高い入場料を取る名人演奏家の演奏会ならば、それなりのものを私たちは期待する。デビューしたばかりの新人演奏家の演奏会なら、それ相応の暖かい期待を持って耳を傾ける。アマチュア音楽家が無料でやっている演奏会ならば、よほど下手でなく、いっしょうけんめい演奏しているのが伝われば、ほのぼのと楽しくなる。ちっちゃな子供たちが演奏しているのなら、はらはらしながら見守って、何か音楽的表現らしきものが耳に達したらそれだけで胸が熱くなる。
そういう面が、音楽には、たしかにあるのです。
■録音された音楽の価値■
こういう次元においては、「音楽はライブこそ楽しい」という面が、たしかにあります。
しかし、ならば、録音された演奏には音楽の楽しさがないのか、あるいは、決定的に何かが欠けたものとなるのか、といえば、私は「そんなことはない」と考えています。
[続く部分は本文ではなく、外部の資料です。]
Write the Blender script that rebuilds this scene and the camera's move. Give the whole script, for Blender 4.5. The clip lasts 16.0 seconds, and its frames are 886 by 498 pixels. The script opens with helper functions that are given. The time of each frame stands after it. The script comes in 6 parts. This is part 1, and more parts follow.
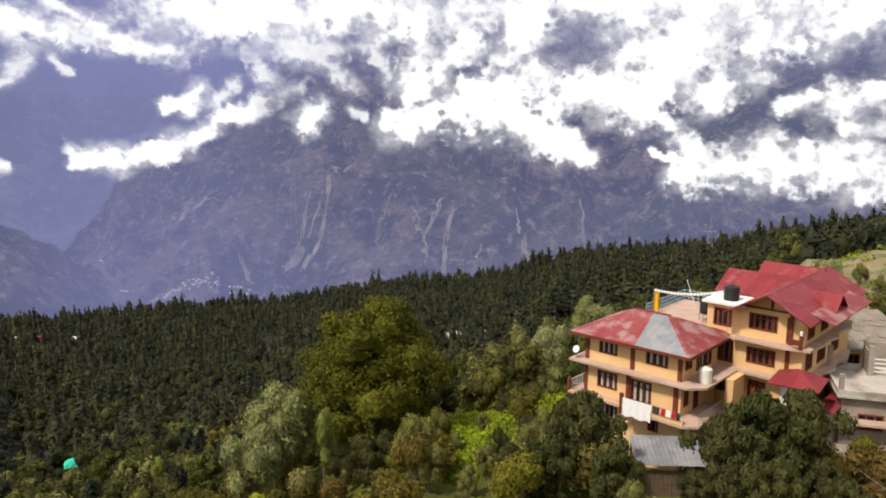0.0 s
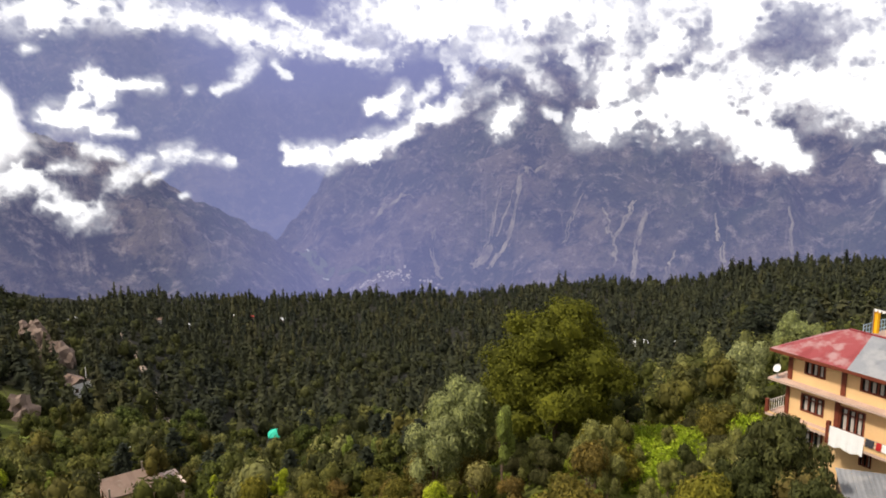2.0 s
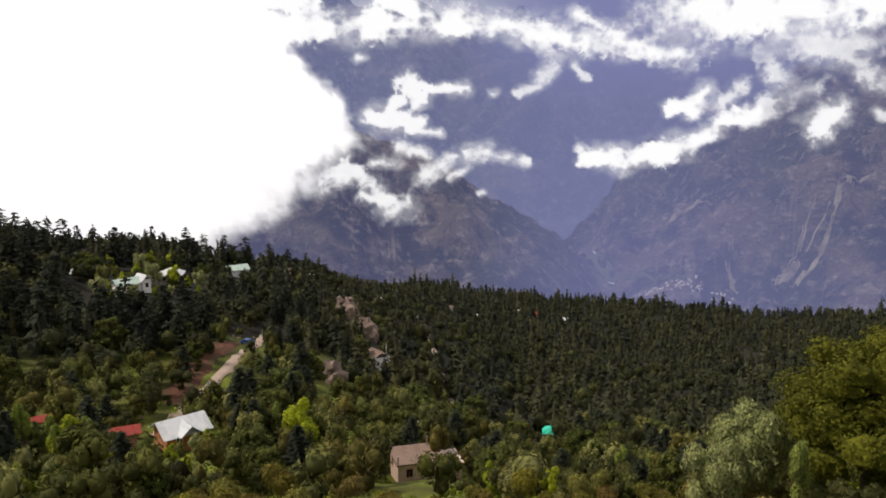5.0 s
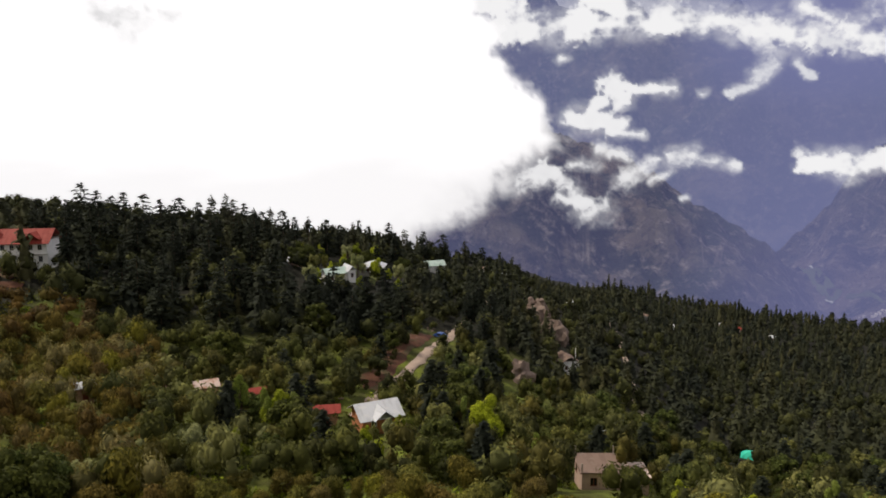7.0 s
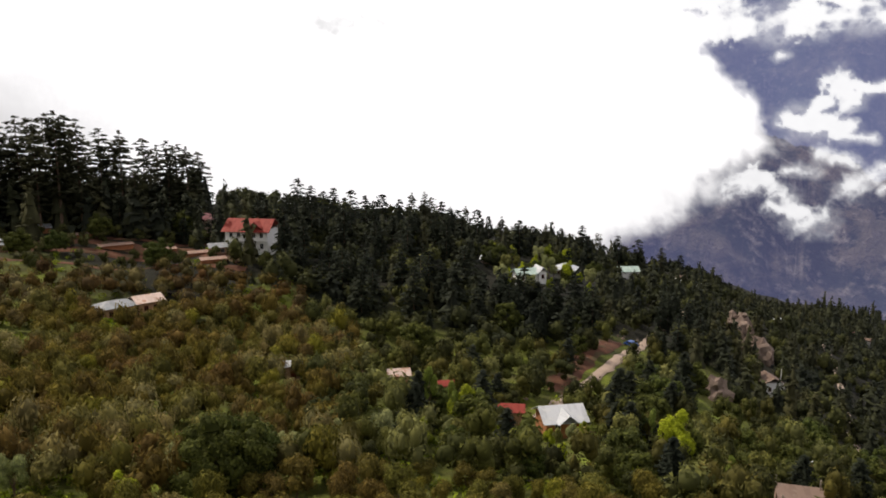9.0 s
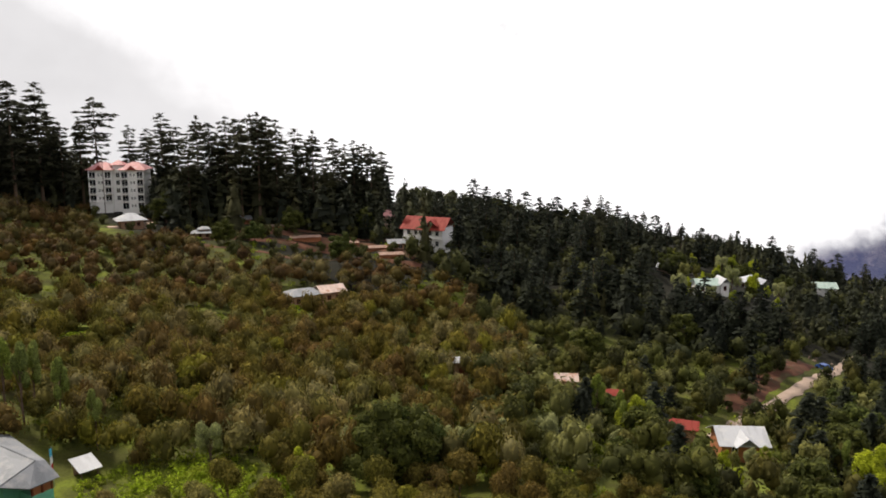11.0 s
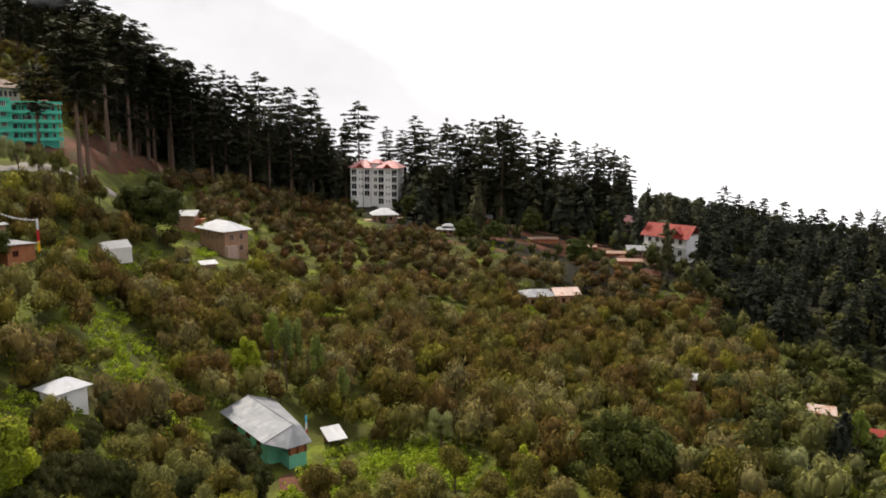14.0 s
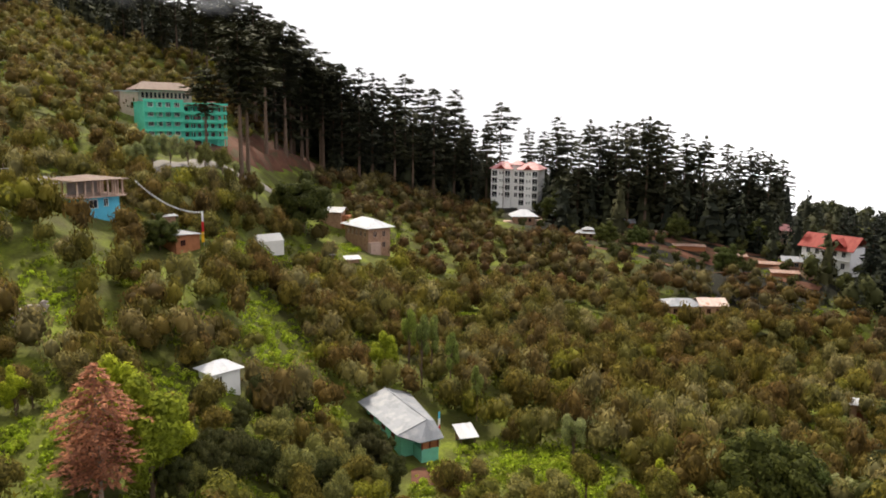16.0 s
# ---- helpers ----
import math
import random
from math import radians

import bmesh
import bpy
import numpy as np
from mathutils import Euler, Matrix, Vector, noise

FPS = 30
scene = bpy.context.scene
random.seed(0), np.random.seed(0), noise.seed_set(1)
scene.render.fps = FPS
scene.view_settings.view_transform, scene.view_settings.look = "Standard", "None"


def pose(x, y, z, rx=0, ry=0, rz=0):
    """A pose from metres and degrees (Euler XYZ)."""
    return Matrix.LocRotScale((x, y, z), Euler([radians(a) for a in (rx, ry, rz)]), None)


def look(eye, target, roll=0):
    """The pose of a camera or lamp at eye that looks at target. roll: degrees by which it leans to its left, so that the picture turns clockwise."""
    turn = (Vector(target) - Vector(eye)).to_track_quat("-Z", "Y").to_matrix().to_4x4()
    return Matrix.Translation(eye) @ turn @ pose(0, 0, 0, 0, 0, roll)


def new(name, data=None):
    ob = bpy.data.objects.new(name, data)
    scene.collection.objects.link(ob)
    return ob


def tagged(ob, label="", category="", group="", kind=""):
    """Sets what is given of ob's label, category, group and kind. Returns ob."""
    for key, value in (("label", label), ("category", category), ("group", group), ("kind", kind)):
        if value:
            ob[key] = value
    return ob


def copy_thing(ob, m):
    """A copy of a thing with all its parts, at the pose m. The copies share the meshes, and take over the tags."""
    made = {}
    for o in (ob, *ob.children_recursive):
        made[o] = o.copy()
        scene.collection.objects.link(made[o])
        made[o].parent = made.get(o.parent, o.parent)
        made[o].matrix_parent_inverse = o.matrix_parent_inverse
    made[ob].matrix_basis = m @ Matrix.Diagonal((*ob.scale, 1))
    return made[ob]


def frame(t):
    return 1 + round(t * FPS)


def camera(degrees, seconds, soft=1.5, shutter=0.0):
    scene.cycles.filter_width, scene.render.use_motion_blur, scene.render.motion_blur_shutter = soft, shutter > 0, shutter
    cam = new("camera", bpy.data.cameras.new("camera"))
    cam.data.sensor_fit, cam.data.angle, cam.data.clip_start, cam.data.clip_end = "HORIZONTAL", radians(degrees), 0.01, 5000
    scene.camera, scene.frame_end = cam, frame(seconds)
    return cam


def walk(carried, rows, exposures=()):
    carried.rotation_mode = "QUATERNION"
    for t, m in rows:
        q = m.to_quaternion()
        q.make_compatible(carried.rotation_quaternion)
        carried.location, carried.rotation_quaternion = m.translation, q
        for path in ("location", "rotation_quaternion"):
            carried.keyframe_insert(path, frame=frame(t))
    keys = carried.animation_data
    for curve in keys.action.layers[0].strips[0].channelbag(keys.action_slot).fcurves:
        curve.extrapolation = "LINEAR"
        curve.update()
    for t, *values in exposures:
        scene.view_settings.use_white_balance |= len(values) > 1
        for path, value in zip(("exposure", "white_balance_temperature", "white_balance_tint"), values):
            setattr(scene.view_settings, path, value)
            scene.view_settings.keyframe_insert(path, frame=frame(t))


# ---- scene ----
cam = camera(61.8, 16.0, soft=1.8)
# a hovering drone that turns to its left: seconds, yaw, pitch, roll
ROWS = [
    (0.0, 0.00, -10.39, -0.29),
    (0.5, 1.93, -10.37, -0.30),
    (1.0, 6.90, -10.38, -0.27),
    (1.5, 10.98, -10.32, -0.36),
    (2.0, 14.67, -10.29, -0.34),
    (2.5, 18.26, -10.26, -0.35),
    (3.0, 21.88, -10.21, -0.31),
    (3.5, 25.56, -10.21, -0.28),
    (4.0, 29.33, -10.15, -0.23),
    (6.5, 48.32, -9.95, -0.19),
    (7.0, 52.08, -9.91, -0.12),
    (7.5, 55.87, -9.87, -0.11),
    (8.0, 59.56, -9.85, -0.10),
    (8.5, 63.28, -9.82, -0.05),
    (9.0, 67.07, -9.80, 0.01),
    (9.5, 70.82, -9.77, -0.00),
    (12.0, 86.59, -9.68, 0.35),
    (12.5, 89.74, -9.66, 0.35),
    (13.0, 92.89, -9.64, 0.42),
    (13.5, 96.00, -9.64, 0.49),
    (14.0, 99.00, -9.62, 0.48),
    (14.5, 101.97, -9.63, 0.53),
    (15.0, 104.79, -9.63, 0.58),
    (15.5, 107.38, -9.64, 0.68),
    (16.0, 109.80, -9.63, 0.71),
]


def bearing(az, el=0.0, r=1.0):
    """The point r metres away (over the ground) at a bearing left of ahead and an elevation, in degrees."""
    a = radians(az)
    return Vector((-math.sin(a) * r, math.cos(a) * r, math.tan(radians(el)) * r))


walk(cam, [(t, look((0, 0, 0), bearing(yaw, pitch), roll)) for t, yaw, pitch, roll in ROWS],
     exposures=[(0.0, -0.1), (2.0, 0.06), (3.0, 0.02), (4.0, -0.1), (6.5, -0.46), (7.5, -0.44), (9.5, -0.22), (12.0, -0.04), (14.0, 0.14), (16.0, 0.42)])

# ---- world, sun ----
SUN_AZ, SUN_EL = 128.0, 53.0
world = bpy.data.worlds.new("overcast_sky")
scene.world = world
world.use_nodes = True
wn = world.node_tree
wn.nodes.clear()
w_out = wn.nodes.new("ShaderNodeOutputWorld")
w_bg = wn.nodes.new("ShaderNodeBackground")
w_sky = wn.nodes.new("ShaderNodeTexSky")
w_sky.sky_type = "NISHITA"
w_sky.sun_disc = False
w_sky.sun_elevation = radians(SUN_EL)
w_sky.sun_rotation = radians(-SUN_AZ)
w_mul = wn.nodes.new("ShaderNodeMix")
w_mul.data_type = "RGBA"
w_mul.inputs[0].default_value = 0.86
w_mul.inputs[7].default_value = (11.0, 10.5, 10.3, 1)
wn.links.new(w_sky.outputs[0], w_mul.inputs[6])
wn.links.new(w_mul.outputs[2], w_bg.inputs[0])
w_bg.inputs[1].default_value = 0.084
wn.links.new(w_bg.outputs[0], w_out.inputs[0])

sun = new("sun", bpy.data.lights.new("sun", "SUN"))
sun.data.energy, sun.data.angle, sun.data.color = 4.2, radians(6), (1.0, 0.90, 0.76)
sun.matrix_world = look(bearing(SUN_AZ, SUN_EL, 100), (0, 0, 0))

# ---- materials ----


def material(name):
    m = bpy.data.materials.new(name)
    m.use_nodes = True
    nt = m.node_tree
    bsdf = nt.nodes["Principled BSDF"]
    bsdf.inputs["Specular IOR Level"].default_value = 0.25
    return m, nt, bsdf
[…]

現に、リコーダーの曲だって、大家のすぐれた演奏を収録したCDは、十分にすばらしい音楽を伝えてくれます。
※ ただし、リコーダーの場合は「十分に」ではあっても「完全に」ではない、と私は思っています。この点については最後に述べます。
その他、「名盤」といわれるたくさんの音源が、私たちにとって、どんなに貴重な音楽的財産となっているか、はかり知れないものがあります。グレン・グールドに至っては、録音以外で聴いた人はわずかしかいないわけですし、グールド自身、録音こそ演奏家としての自分の音楽の価値を理解してもらうための最良の手段だと考えていたわけです。
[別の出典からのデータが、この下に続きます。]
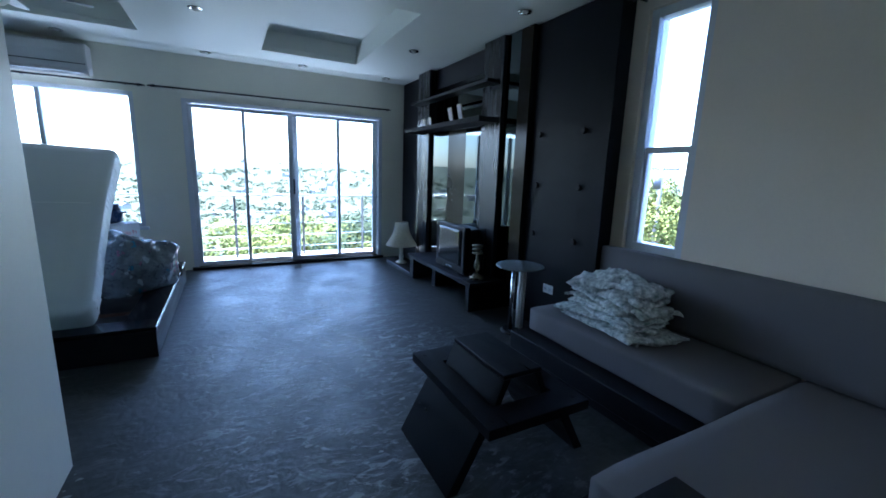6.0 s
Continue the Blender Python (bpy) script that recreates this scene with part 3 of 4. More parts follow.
def ceiling_fan():
    c = (0.63, 6.98)
    f = thing("ceiling_fan", (*c, 2.74), "ceiling fan with grey blades and frosted lamp bowl", "ceiling fan")
    part("down_rod", rod(bmesh.new(), (*c, 2.74), (*c, 2.52), 0.014, 12), M_FRAME, f)
    part("canopy", lathe(bmesh.new(), (*c, 2.67), [(0.02, 0), (0.055, 0.03), (0.06, 0.07)], 20), M_FRAME, f)
    part("motor", lathe(bmesh.new(), (*c, 2.42), [(0.06, 0), (0.10, 0.015), (0.105, 0.07), (0.06, 0.10), (0.02, 0.12)], 24), M_FRAME, f)
    part("lamp_bowl", lathe(bmesh.new(), (*c, 2.315), [(0.012, 0), (0.06, 0.012), (0.088, 0.045), (0.092, 0.074)], 24), M_LAMP, f, "frosted glass lamp bowl")
    for k in range(5):
        a = radians(20 + 72 * k)
        m = Matrix.Translation((*c, 2.455)) @ Matrix.Rotation(a, 4, "Z") @ Matrix.Rotation(radians(11), 4, "X")
        bm = bmesh.new()
        prism(bm, [(0.17, -0.045), (0.50, -0.062), (0.53, -0.04), (0.53, 0.04), (0.50, 0.062), (0.17, 0.045)], "z", -0.004, 0.004)
        bmesh.ops.transform(bm, matrix=m, verts=bm.verts)
        b = part("blade", bm, M_ALU, f)
        part("blade_arm", B(0.09, 0.20, -0.015, 0.015, -0.012, -0.005, 0.002, m), M_FRAME, b)
    for dx in (-0.03, 0.035):
        bm = bmesh.new()
        rod(bm, (c[0] + dx, c[1] - 0.095, 2.43), (c[0] + dx, c[1] - 0.095, 2.26), 0.0025, 6)
        ball(bm, (c[0] + dx, c[1] - 0.095, 2.25), 0.014, 1, 1, 1.3, 2)
        part("pull_chain", bm, M_FRAME, f)


def air_conditioner():
    x0, x1, y0, z0, z1 = -0.22, 0.76, 8.47, 2.155, 2.465
    t = thing("air_conditioner", (0.27, 8.6, z0), "white split air conditioner on the wall above the window", "air conditioner")
    bm = bmesh.new()
    prism(bm, [(NORTH - 0.001, z0 + 0.02), (NORTH - 0.001, z1), (y0 + 0.05, z1), (y0 + 0.01, z1 - 0.03), (y0, z1 - 0.1), (y0 + 0.02, z0 + 0.06), (y0 + 0.07, z0)], "x", x0, x1)
    bmesh.ops.bevel(bm, geom=bm.edges[:], offset=0.008, segments=2, affect="EDGES")
    part("body", bm, M_WHITE, t)
    part("flap", B(x0 + 0.04, x1 - 0.04, y0 + 0.018, y0 + 0.075, z0 + 0.018, z0 + 0.026, 0.002, Matrix.Identity(4)), M_ALU, t)
    part("seam", B(x0 + 0.01, x1 - 0.01, y0 + 0.004, y0 + 0.012, z0 + 0.10, z0 + 0.106), M_TV, t)


ceiling_fan()
air_conditioner()


# ---------- bed wall ----------
def headboard():
    h = thing("headboard", (-1.0, 6.8, 0.33), "padded headboard wall of grey and brown upholstered squares", "headboard")
    ys = [5.56, 6.195, 6.83, 7.47, 8.11]
    zs = [0.328, 1.147, 1.847, 2.526]
    part("backing", B(-1.075, -1.056, 5.56, 8.11, 0.33, 2.525), M_BROWNPAD, h)
    for i in range(4):
        for j in range(3):
            mat = M_GREYPAD if i in (0, 3) else M_BROWNPAD
            part("pad", soft_box(bmesh.new(), -1.056, -1.001, ys[i] + 0.004, ys[i + 1] - 0.004, zs[j] + 0.004, zs[j + 1] - 0.004, 0.022, cuts=10), mat, h,
                 "pale grey upholstered square" if i in (0, 3) else "brown upholstered square")


headboard()
t = thing("wall_panel", (-1.0, 5.26, 0), "tall black stained wooden wall panel beside the headboard", "wall panel", "black wall panels")
part("board", B(-1.075, -1.026, 5.022, 5.555, 0.002, 2.527, 0.004), M_BLACK, t)
t = thing("wall_panel", (-1.0, 8.35, 0), "tall black stained wooden wall panel beside the headboard", "wall panel", "black wall panels")
part("board", B(-1.075, -0.906, 8.115, 8.67, 0.002, 2.527, 0.004), M_BLACK, t)
single("base_board", prism(bmesh.new(), [(5.56, 0.002), (5.56, 0.322), (5.77, 0.322), (5.96, 0.002)], "x", -1.054, -1.016), M_BLACKH, "black board with a slanting end under the headboard", "board")
single("plywood_panel", B(-1.075, -1.056, 5.56, 6.9, 0.002, 0.327), M_WOOD, "bare brown plywood panel under the headboard", "panel")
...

こんにち、プロ音楽家の誰かが「録音された音楽の価値」を否定しているとすれば、それは、よほど特殊な音楽観の表明であるか、または、あえて言えば「よほど甘えた思考の演奏家の言いぐさ」だと私は考えます。
■売った録音でも伝わるほどの卓越した音楽性■
録音された音楽を買ってきて聞く、という行為においては、奏者の姿も見えず、また、聴き手と奏者との人間関係も何もありません。あるのはただ、物体としてのCDなりテープなりというものと、聴き手との関係にすぎません。そこにおいては、機械から鳴り響いてくる音楽は、純粋に、お金の対価としてそこで鳴っている音としての音楽であって、それ以外の何物でもない抽象物です。
また、高い入場料を取る演奏会でも、事情はとても近いものになります。聴衆は音楽演奏というサービスを買ったわけですから、鳴り響く音楽そのものが高い商品価値を持たなければなりません。
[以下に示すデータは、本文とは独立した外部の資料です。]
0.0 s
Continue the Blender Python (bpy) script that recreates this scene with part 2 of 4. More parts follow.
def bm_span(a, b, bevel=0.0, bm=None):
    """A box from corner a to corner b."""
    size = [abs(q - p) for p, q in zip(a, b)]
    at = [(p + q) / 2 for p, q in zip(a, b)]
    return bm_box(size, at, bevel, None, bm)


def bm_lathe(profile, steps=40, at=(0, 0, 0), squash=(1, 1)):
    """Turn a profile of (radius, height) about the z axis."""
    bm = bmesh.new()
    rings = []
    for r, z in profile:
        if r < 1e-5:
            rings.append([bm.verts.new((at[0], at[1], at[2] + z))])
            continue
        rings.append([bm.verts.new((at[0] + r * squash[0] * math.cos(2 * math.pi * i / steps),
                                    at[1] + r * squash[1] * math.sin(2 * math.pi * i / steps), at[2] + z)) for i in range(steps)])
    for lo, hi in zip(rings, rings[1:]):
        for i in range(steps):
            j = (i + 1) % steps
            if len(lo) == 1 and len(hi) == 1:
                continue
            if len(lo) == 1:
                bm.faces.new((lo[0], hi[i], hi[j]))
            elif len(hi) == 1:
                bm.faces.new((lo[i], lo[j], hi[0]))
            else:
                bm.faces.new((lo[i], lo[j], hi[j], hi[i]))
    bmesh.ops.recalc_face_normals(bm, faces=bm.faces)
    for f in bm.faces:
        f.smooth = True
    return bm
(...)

こういう場合は、音たちそのものが、純粋に、表現として「お金に見合うだけの魅力をもって」聴き手の心をつかむ必要があり、いわば何のごまかしも利かないのです。
お金を取って演奏する(とくにCDを販売する)のならば、奏者は、その事態に耐える必要があります。MIDIピアニストとしての私は、そういう覚悟で演奏を発表しています。
だから、こんにち、ピアノや管弦楽などの演奏において高いお金を取るのであれば、それは、そのまま録音されても十分にその録音に商品価値が生じるような演奏でなければならないのです。現に、多くの一流音楽家たちはそう考えて、ライブ録音をそのままCDにしてしまうことがよく行われます。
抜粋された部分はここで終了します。